***** Dataset content

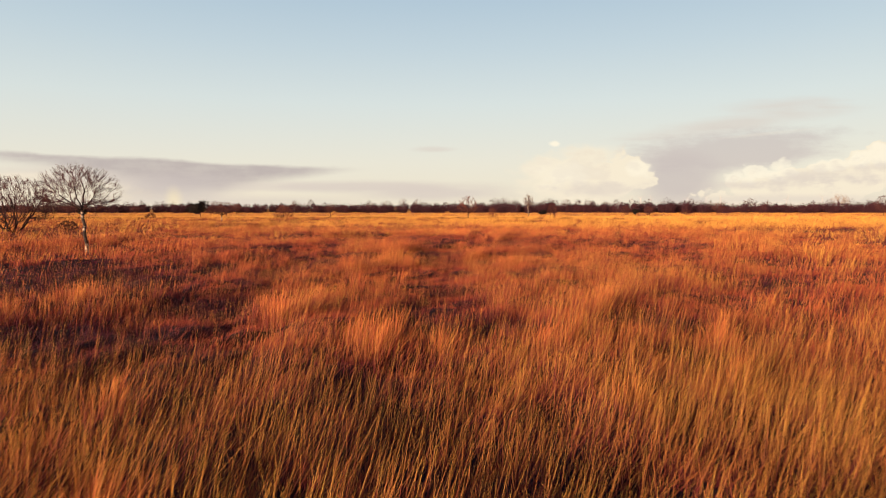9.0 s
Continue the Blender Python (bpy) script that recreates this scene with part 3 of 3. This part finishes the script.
# ---------------------------------------------------------------- trees
def tubes(segs, sides):
    """Tapered tubes for segments (p, q, radius at p, radius at q)."""
    p = np.array([s[0] for s in segs], float)
    q = np.array([s[1] for s in segs], float)
    r0 = np.array([s[2] for s in segs])[:, None]
    r1 = np.array([s[3] for s in segs])[:, None]
    d = q - p
    d /= np.linalg.norm(d, axis=1, keepdims=True) + 1e-9
    ref = np.where(np.abs(d[:, 2:3]) > 0.9, np.array([[1.0, 0, 0]]), np.array([[0, 0, 1.0]]))
    a = np.cross(d, ref)
    a /= np.linalg.norm(a, axis=1, keepdims=True)
    b = np.cross(d, a)
    rings = []
    for base, r in ((p, r0), (q + d * r1 * 0.3, r1)):
        for j in range(sides):
            t = 2 * np.pi * j / sides
            rings.append(base + (a * np.cos(t) + b * np.sin(t)) * r)
    v = np.stack(rings, 1)
    n = len(segs)
    faces = []
    for j in range(sides):
        j2 = (j + 1) % sides
        faces.append([j, j2, sides + j2, sides + j])
    f = (np.arange(n)[:, None, None] * (2 * sides) + np.array(faces)[None]).reshape(-1, 4)
    return v.reshape(-1, 3), f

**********

# What is asked
Leave out the pictures and restate everything else word for word.

# Written answer
9.0 s
Continue the Blender Python (bpy) script that recreates this scene with part 3 of 3. This part finishes the script.
# ---------------------------------------------------------------- trees
def tubes(segs, sides):
    """Tapered tubes for segments (p, q, radius at p, radius at q)."""
    p = np.array([s[0] for s in segs], float)
    q = np.array([s[1] for s in segs], float)
    r0 = np.array([s[2] for s in segs])[:, None]
    r1 = np.array([s[3] for s in segs])[:, None]
    d = q - p
    d /= np.linalg.norm(d, axis=1, keepdims=True) + 1e-9
    ref = np.where(np.abs(d[:, 2:3]) > 0.9, np.array([[1.0, 0, 0]]), np.array([[0, 0, 1.0]]))
    a = np.cross(d, ref)
    a /= np.linalg.norm(a, axis=1, keepdims=True)
    b = np.cross(d, a)
    rings = []
    for base, r in ((p, r0), (q + d * r1 * 0.3, r1)):
        for j in range(sides):
            t = 2 * np.pi * j / sides
            rings.append(base + (a * np.cos(t) + b * np.sin(t)) * r)
    v = np.stack(rings, 1)
    n = len(segs)
    faces = []
    for j in range(sides):
        j2 = (j + 1) % sides
        faces.append([j, j2, sides + j2, sides + j])
    f = (np.arange(n)[:, None, None] * (2 * sides) + np.array(faces)[None]).reshape(-1, 4)
    return v.reshape(-1, 3), f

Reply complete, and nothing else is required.